_WHAT IS ASKED_: Exactly repeat the material, dropping only the pictures.

_DATASET EXCERPTS_:
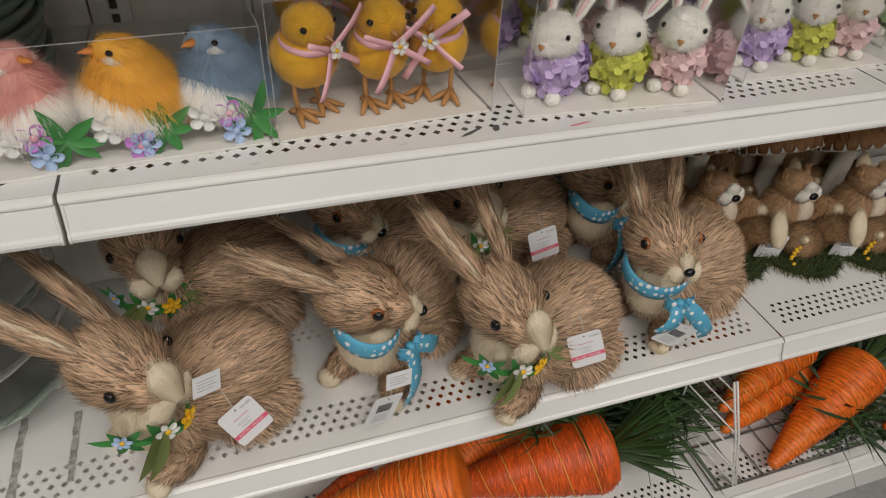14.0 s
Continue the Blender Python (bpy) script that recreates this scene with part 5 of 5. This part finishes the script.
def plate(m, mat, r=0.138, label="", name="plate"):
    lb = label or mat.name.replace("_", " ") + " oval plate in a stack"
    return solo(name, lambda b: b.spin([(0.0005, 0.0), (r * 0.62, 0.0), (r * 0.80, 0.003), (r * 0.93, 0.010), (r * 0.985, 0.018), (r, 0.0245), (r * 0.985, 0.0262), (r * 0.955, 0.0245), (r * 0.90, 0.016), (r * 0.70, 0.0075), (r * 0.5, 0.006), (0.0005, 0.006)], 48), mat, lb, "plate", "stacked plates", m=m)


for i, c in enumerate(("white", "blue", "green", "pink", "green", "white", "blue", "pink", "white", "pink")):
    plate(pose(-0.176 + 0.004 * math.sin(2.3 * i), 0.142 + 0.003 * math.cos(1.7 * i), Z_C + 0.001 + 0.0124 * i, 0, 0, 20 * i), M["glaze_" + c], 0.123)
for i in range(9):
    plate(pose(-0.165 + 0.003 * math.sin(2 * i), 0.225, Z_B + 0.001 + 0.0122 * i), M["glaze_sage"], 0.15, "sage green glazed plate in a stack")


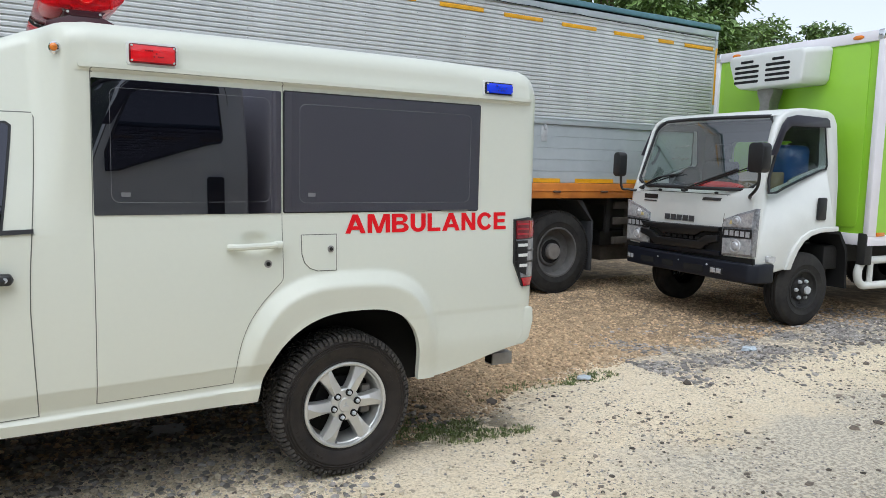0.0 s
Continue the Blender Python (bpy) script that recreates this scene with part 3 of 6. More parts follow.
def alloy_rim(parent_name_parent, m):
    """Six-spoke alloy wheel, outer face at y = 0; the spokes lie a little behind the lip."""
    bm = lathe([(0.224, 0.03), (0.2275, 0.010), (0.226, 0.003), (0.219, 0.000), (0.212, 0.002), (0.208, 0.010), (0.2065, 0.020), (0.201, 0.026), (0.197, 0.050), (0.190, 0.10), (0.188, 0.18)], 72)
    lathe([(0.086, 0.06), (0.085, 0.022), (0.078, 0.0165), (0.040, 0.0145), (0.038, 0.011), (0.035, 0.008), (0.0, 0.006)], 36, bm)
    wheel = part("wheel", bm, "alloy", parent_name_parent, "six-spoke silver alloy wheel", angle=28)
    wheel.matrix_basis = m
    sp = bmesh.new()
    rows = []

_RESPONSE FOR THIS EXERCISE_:
14.0 s
Continue the Blender Python (bpy) script that recreates this scene with part 5 of 5. This part finishes the script.
def plate(m, mat, r=0.138, label="", name="plate"):
    lb = label or mat.name.replace("_", " ") + " oval plate in a stack"
    return solo(name, lambda b: b.spin([(0.0005, 0.0), (r * 0.62, 0.0), (r * 0.80, 0.003), (r * 0.93, 0.010), (r * 0.985, 0.018), (r, 0.0245), (r * 0.985, 0.0262), (r * 0.955, 0.0245), (r * 0.90, 0.016), (r * 0.70, 0.0075), (r * 0.5, 0.006), (0.0005, 0.006)], 48), mat, lb, "plate", "stacked plates", m=m)


for i, c in enumerate(("white", "blue", "green", "pink", "green", "white", "blue", "pink", "white", "pink")):
    plate(pose(-0.176 + 0.004 * math.sin(2.3 * i), 0.142 + 0.003 * math.cos(1.7 * i), Z_C + 0.001 + 0.0124 * i, 0, 0, 20 * i), M["glaze_" + c], 0.123)
for i in range(9):
    plate(pose(-0.165 + 0.003 * math.sin(2 * i), 0.225, Z_B + 0.001 + 0.0122 * i), M["glaze_sage"], 0.15, "sage green glazed plate in a stack")


0.0 s
Continue the Blender Python (bpy) script that recreates this scene with part 3 of 6. More parts follow.
def alloy_rim(parent_name_parent, m):
    """Six-spoke alloy wheel, outer face at y = 0; the spokes lie a little behind the lip."""
    bm = lathe([(0.224, 0.03), (0.2275, 0.010), (0.226, 0.003), (0.219, 0.000), (0.212, 0.002), (0.208, 0.010), (0.2065, 0.020), (0.201, 0.026), (0.197, 0.050), (0.190, 0.10), (0.188, 0.18)], 72)
    lathe([(0.086, 0.06), (0.085, 0.022), (0.078, 0.0165), (0.040, 0.0145), (0.038, 0.011), (0.035, 0.008), (0.0, 0.006)], 36, bm)
    wheel = part("wheel", bm, "alloy", parent_name_parent, "six-spoke silver alloy wheel", angle=28)
    wheel.matrix_basis = m
    sp = bmesh.new()
    rows = []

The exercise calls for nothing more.